§ Task instructions
Transcribe word for word only the span whose first line is the one with "5. More parts follow." and whose last line is the one with "return tagged(ob, label, category, group)"; both of those lines belong to it.

§ Exercise materials

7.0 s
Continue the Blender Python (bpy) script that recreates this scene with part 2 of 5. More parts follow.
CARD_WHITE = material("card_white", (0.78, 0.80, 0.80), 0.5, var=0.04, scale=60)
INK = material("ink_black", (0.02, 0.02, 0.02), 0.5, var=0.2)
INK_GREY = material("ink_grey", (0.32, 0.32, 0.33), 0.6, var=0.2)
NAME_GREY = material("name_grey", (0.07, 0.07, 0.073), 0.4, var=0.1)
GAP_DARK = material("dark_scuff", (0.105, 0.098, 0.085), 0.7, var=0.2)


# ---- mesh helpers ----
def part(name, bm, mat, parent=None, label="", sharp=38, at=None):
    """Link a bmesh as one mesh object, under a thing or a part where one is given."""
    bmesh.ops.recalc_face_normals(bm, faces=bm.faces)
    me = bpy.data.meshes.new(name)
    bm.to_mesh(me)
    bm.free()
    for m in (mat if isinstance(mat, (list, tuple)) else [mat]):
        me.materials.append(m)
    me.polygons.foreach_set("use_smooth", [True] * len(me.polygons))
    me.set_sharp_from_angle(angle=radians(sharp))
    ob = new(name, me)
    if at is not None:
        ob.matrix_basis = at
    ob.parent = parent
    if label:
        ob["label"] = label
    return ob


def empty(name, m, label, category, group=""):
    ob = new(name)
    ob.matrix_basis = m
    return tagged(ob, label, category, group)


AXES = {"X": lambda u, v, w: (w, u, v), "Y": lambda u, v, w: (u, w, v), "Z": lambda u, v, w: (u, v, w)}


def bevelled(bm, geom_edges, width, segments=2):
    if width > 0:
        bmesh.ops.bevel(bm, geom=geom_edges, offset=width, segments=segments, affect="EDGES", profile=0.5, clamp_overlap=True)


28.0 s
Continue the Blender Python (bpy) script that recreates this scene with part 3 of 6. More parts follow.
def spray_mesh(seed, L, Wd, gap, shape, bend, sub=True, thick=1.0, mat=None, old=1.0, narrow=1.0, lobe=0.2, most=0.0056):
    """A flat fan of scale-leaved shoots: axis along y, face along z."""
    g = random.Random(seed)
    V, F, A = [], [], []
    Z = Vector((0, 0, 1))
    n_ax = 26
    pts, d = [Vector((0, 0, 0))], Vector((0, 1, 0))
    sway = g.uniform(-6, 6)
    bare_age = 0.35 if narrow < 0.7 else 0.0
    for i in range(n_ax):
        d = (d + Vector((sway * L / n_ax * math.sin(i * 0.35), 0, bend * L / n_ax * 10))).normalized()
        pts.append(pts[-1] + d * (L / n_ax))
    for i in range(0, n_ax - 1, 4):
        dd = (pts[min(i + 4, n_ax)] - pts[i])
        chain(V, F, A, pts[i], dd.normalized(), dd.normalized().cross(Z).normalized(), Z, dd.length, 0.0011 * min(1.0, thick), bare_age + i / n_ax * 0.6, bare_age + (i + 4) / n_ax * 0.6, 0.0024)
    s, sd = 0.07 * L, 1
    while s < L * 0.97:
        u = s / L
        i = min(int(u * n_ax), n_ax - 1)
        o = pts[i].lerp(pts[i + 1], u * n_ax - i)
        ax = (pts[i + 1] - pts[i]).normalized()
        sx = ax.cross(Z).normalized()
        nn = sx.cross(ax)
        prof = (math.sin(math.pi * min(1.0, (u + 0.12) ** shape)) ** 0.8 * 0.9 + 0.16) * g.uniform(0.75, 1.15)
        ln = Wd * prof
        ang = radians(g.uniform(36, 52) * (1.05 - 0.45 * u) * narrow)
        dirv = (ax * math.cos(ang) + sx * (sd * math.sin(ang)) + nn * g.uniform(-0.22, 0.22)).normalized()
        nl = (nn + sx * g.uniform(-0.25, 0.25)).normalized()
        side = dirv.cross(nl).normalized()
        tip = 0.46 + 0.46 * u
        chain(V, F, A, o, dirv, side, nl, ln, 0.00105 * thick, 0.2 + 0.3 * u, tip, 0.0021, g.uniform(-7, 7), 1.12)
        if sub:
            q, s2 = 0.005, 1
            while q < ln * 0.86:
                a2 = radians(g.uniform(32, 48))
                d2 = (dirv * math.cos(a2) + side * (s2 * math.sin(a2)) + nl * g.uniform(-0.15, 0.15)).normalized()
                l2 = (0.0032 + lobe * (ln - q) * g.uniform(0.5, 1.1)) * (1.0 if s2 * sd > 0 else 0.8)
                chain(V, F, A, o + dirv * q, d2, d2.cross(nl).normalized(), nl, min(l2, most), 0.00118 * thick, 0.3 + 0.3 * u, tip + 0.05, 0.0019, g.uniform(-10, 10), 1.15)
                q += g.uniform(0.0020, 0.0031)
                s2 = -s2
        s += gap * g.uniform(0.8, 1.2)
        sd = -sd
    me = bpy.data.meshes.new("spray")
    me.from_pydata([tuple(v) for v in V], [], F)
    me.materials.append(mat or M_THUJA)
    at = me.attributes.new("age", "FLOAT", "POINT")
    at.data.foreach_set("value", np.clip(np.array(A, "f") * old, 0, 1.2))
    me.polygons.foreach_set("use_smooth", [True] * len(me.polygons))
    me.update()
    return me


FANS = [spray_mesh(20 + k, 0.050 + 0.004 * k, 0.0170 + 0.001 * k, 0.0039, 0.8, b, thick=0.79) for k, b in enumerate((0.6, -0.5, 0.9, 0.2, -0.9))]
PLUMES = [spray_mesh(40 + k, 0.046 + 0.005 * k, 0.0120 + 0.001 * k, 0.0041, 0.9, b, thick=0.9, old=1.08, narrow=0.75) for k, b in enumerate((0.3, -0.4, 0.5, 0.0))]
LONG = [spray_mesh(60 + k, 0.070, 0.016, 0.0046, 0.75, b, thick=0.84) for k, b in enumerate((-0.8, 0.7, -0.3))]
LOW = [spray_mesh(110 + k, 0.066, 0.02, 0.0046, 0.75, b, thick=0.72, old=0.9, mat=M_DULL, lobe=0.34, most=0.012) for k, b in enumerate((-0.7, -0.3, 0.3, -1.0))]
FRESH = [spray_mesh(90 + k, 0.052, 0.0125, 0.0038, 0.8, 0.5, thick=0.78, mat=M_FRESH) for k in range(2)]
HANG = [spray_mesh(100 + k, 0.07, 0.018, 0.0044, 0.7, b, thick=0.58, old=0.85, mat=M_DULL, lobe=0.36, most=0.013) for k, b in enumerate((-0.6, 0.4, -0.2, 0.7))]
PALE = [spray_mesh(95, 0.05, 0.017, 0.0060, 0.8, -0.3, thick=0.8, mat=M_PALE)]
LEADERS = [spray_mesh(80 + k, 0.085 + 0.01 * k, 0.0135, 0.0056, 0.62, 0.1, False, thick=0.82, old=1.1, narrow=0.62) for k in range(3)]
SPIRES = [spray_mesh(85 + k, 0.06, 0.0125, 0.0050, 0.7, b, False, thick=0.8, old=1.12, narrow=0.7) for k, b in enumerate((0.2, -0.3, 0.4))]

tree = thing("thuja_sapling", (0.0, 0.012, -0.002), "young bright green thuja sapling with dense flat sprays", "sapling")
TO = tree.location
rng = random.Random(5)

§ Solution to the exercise
Continue the Blender Python (bpy) script that recreates this scene with part 2 of 5. More parts follow.
CARD_WHITE = material("card_white", (0.78, 0.80, 0.80), 0.5, var=0.04, scale=60)
INK = material("ink_black", (0.02, 0.02, 0.02), 0.5, var=0.2)
INK_GREY = material("ink_grey", (0.32, 0.32, 0.33), 0.6, var=0.2)
NAME_GREY = material("name_grey", (0.07, 0.07, 0.073), 0.4, var=0.1)
GAP_DARK = material("dark_scuff", (0.105, 0.098, 0.085), 0.7, var=0.2)


# ---- mesh helpers ----
def part(name, bm, mat, parent=None, label="", sharp=38, at=None):
    """Link a bmesh as one mesh object, under a thing or a part where one is given."""
    bmesh.ops.recalc_face_normals(bm, faces=bm.faces)
    me = bpy.data.meshes.new(name)
    bm.to_mesh(me)
    bm.free()
    for m in (mat if isinstance(mat, (list, tuple)) else [mat]):
        me.materials.append(m)
    me.polygons.foreach_set("use_smooth", [True] * len(me.polygons))
    me.set_sharp_from_angle(angle=radians(sharp))
    ob = new(name, me)
    if at is not None:
        ob.matrix_basis = at
    ob.parent = parent
    if label:
        ob["label"] = label
    return ob


def empty(name, m, label, category, group=""):
    ob = new(name)
    ob.matrix_basis = m
    return tagged(ob, label, category, group)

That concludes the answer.